### Task to complete
Below are several records. Retype exactly those lines running from the one with "5. This part finishes the script." through the one with "rng = np.random.default_rng(91)", end lines included, and no others.

### Extracted records

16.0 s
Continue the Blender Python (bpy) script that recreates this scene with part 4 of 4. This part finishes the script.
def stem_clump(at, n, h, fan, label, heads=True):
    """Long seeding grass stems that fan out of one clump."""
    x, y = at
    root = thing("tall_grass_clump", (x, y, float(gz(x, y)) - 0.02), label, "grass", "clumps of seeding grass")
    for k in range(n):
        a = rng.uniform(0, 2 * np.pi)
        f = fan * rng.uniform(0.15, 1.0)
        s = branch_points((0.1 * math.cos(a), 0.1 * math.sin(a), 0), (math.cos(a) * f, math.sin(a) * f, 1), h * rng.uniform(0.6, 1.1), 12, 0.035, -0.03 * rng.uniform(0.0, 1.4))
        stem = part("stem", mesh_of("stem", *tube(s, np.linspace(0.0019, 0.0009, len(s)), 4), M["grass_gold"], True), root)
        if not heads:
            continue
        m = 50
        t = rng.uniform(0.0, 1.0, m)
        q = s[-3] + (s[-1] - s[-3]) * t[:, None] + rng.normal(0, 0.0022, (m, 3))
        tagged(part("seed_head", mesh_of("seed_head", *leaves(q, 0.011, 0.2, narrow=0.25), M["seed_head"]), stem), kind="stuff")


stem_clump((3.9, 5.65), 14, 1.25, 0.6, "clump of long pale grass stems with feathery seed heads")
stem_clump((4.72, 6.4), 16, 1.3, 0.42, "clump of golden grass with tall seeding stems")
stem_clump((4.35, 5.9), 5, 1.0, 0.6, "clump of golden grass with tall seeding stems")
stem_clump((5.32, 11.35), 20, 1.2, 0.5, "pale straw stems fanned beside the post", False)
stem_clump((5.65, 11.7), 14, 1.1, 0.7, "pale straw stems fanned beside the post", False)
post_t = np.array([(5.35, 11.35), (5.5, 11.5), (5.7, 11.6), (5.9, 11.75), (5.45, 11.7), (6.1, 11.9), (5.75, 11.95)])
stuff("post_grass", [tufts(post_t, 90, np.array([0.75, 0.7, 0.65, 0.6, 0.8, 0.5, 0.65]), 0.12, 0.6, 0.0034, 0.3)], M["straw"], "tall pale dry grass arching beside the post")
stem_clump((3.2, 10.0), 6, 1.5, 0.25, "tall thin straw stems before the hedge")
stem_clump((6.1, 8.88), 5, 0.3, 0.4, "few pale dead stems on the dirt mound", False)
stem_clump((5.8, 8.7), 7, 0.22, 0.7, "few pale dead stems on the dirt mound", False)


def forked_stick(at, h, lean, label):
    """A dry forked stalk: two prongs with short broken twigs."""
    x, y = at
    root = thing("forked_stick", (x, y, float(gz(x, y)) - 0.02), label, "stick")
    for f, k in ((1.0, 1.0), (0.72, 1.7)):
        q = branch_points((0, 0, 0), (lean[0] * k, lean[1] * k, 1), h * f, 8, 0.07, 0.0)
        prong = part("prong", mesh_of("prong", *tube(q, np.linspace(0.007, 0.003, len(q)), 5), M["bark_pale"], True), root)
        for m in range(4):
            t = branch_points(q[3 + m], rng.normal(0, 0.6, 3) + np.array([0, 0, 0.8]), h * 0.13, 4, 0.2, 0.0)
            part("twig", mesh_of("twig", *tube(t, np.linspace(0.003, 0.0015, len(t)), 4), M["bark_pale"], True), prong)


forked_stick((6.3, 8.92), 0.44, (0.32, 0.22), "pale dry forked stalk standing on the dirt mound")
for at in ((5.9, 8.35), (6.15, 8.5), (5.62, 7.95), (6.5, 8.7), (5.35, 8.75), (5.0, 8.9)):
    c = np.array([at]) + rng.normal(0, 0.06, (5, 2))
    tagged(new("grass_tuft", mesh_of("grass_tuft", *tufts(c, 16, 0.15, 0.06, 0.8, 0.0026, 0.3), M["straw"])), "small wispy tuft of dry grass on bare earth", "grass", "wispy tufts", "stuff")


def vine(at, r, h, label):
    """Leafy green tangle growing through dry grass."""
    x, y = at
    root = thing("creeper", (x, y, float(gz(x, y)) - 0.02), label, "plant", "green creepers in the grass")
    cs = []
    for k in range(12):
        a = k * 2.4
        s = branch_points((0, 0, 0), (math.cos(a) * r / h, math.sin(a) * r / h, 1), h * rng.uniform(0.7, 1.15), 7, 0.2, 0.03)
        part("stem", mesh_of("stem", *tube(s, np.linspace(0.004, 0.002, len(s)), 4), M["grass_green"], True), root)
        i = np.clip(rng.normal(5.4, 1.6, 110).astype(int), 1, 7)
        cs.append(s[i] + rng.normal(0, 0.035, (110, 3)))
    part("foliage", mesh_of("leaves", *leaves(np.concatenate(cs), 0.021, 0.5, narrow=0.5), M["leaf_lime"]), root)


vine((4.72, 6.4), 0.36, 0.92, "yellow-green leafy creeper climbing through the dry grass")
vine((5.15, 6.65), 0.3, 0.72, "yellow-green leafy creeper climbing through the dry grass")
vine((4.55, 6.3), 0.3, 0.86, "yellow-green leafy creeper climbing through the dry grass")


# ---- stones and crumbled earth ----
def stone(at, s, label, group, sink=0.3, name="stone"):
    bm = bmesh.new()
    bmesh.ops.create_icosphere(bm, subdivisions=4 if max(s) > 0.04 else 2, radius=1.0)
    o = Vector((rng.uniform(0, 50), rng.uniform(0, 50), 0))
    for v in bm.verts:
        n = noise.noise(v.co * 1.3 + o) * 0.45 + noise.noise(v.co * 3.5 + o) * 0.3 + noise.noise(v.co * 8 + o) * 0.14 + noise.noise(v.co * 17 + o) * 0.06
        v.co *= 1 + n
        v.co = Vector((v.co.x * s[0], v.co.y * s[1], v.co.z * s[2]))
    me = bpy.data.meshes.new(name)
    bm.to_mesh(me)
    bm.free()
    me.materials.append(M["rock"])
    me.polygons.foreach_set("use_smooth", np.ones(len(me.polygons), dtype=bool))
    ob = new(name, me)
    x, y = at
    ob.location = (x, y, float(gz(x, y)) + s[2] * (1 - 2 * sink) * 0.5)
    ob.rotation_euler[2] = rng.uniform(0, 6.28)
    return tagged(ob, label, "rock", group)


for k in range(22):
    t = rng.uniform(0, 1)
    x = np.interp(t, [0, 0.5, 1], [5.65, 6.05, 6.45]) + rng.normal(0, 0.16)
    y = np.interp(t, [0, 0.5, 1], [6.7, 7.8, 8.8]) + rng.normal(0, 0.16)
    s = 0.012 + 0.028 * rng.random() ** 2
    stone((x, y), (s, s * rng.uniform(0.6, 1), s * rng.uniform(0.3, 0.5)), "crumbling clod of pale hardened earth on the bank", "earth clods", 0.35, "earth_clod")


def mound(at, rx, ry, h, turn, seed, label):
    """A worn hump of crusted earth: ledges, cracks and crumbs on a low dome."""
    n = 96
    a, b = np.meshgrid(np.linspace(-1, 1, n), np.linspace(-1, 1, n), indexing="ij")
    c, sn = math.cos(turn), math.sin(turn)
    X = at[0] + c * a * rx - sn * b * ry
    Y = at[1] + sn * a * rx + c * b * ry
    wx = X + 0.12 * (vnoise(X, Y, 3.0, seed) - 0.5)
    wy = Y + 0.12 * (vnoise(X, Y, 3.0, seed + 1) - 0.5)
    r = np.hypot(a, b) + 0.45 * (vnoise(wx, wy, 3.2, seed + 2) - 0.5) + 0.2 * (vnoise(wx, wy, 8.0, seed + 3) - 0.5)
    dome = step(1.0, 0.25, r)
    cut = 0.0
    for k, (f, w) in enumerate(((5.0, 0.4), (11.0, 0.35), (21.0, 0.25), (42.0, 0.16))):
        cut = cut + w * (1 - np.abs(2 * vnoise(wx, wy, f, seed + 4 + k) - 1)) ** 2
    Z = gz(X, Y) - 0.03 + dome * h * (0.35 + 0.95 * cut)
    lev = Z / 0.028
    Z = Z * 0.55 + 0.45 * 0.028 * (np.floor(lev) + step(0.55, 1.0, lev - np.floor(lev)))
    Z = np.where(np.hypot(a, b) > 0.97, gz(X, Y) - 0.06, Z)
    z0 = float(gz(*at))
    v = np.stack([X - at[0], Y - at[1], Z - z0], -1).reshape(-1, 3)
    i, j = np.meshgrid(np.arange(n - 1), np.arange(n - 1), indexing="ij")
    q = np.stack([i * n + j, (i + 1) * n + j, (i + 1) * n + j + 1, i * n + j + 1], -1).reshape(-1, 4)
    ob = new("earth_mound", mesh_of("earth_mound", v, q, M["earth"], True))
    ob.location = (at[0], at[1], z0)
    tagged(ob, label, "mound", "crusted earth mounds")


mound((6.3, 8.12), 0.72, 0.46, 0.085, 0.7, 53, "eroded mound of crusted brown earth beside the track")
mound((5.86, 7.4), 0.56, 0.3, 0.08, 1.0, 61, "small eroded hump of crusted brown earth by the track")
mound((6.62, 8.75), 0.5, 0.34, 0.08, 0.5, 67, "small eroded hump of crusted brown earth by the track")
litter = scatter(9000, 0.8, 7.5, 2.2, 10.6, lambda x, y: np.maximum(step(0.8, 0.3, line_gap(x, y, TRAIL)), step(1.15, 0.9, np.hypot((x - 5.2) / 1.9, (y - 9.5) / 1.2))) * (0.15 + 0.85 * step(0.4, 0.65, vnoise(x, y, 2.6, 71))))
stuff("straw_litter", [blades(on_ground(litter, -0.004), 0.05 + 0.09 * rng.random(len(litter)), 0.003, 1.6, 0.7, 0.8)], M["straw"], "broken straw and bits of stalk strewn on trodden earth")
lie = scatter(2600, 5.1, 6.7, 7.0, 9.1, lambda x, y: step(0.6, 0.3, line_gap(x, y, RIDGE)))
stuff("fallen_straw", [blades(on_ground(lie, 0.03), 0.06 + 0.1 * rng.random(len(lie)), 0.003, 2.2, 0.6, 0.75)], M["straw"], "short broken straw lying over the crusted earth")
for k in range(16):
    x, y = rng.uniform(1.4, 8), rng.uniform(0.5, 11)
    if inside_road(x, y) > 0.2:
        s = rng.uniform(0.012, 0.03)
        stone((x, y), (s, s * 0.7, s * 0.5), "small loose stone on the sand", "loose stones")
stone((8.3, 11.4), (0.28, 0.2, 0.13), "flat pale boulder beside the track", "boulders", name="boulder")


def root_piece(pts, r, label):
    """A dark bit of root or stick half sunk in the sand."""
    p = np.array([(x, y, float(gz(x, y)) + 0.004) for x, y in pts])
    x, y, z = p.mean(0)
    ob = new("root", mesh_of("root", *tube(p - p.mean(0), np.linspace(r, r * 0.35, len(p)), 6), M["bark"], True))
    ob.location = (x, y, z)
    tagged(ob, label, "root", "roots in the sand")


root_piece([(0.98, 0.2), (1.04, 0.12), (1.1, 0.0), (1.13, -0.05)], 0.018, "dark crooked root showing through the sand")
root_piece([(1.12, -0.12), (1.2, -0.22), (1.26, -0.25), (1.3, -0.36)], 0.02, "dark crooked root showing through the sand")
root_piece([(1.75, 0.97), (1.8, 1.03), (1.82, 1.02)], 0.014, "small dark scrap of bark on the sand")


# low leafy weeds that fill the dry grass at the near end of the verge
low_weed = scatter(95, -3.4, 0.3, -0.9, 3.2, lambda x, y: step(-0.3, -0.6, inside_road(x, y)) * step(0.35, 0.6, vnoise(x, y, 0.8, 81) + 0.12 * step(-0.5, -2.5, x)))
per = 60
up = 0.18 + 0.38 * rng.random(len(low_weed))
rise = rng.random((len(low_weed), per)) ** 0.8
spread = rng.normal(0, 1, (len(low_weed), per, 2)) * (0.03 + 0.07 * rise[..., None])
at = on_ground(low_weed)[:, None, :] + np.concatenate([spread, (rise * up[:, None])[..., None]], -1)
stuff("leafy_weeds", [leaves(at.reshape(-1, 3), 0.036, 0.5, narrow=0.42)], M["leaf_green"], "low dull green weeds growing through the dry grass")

--

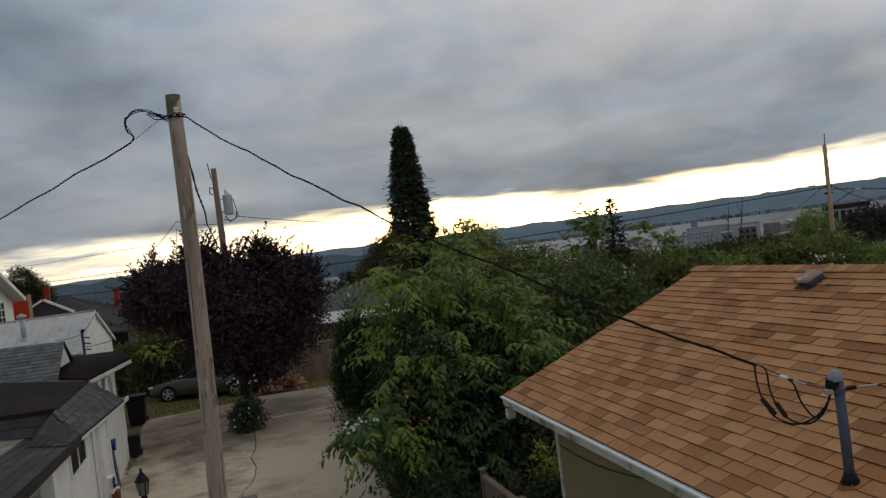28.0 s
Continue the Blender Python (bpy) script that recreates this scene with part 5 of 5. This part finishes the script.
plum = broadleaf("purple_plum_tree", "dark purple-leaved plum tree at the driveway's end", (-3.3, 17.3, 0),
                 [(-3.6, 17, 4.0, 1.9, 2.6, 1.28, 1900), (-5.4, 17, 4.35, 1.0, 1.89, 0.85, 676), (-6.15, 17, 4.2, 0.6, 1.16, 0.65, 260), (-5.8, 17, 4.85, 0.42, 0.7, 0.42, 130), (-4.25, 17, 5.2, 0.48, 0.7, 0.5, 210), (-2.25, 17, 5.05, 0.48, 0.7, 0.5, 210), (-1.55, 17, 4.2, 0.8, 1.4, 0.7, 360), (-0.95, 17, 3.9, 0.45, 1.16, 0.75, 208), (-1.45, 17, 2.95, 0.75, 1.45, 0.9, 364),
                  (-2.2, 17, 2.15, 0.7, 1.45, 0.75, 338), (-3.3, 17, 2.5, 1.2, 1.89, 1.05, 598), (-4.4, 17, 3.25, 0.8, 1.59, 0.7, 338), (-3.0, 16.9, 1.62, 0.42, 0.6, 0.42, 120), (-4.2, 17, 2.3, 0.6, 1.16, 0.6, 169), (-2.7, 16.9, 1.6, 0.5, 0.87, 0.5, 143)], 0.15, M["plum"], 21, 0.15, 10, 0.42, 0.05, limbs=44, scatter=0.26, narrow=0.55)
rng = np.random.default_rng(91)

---

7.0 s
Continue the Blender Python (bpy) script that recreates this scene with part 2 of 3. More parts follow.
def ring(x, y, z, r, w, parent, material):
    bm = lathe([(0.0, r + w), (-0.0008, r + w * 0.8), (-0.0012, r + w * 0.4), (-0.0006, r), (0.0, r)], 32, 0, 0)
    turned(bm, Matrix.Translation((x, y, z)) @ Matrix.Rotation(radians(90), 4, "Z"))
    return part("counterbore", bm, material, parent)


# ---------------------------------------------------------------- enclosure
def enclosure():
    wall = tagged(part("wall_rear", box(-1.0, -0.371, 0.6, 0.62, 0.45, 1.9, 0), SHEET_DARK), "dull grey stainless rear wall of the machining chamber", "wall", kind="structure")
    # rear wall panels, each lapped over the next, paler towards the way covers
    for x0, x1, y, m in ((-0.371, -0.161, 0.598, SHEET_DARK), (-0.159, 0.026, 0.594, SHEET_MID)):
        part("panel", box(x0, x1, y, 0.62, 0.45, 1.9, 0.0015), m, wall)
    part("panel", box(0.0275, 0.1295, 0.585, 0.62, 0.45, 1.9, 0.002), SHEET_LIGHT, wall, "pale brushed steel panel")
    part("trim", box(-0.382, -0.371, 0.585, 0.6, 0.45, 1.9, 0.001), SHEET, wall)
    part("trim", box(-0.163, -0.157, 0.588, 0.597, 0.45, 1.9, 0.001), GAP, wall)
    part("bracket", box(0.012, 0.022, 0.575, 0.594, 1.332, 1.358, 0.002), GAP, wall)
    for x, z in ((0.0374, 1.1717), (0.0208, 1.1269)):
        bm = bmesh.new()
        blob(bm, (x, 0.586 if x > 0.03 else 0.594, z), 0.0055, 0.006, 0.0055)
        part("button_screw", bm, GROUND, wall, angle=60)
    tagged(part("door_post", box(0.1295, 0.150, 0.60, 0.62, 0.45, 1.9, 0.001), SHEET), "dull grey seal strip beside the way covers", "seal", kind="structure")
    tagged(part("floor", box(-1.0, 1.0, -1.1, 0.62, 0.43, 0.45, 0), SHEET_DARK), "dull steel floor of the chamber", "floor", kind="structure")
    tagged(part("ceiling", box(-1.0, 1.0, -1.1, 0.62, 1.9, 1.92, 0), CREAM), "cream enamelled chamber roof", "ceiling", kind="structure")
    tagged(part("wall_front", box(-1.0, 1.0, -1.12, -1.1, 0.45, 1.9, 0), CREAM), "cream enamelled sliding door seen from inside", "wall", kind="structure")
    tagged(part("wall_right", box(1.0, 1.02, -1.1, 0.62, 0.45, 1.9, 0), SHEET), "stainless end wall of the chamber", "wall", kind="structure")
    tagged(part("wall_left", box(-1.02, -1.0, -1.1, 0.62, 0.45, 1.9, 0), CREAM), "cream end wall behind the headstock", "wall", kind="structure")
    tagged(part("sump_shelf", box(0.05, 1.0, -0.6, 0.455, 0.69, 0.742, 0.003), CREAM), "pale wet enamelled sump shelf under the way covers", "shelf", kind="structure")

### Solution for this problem
Continue the Blender Python (bpy) script that recreates this scene with part 5 of 5. This part finishes the script.
plum = broadleaf("purple_plum_tree", "dark purple-leaved plum tree at the driveway's end", (-3.3, 17.3, 0),
                 [(-3.6, 17, 4.0, 1.9, 2.6, 1.28, 1900), (-5.4, 17, 4.35, 1.0, 1.89, 0.85, 676), (-6.15, 17, 4.2, 0.6, 1.16, 0.65, 260), (-5.8, 17, 4.85, 0.42, 0.7, 0.42, 130), (-4.25, 17, 5.2, 0.48, 0.7, 0.5, 210), (-2.25, 17, 5.05, 0.48, 0.7, 0.5, 210), (-1.55, 17, 4.2, 0.8, 1.4, 0.7, 360), (-0.95, 17, 3.9, 0.45, 1.16, 0.75, 208), (-1.45, 17, 2.95, 0.75, 1.45, 0.9, 364),
                  (-2.2, 17, 2.15, 0.7, 1.45, 0.75, 338), (-3.3, 17, 2.5, 1.2, 1.89, 1.05, 598), (-4.4, 17, 3.25, 0.8, 1.59, 0.7, 338), (-3.0, 16.9, 1.62, 0.42, 0.6, 0.42, 120), (-4.2, 17, 2.3, 0.6, 1.16, 0.6, 169), (-2.7, 16.9, 1.6, 0.5, 0.87, 0.5, 143)], 0.15, M["plum"], 21, 0.15, 10, 0.42, 0.05, limbs=44, scatter=0.26, narrow=0.55)
rng = np.random.default_rng(91)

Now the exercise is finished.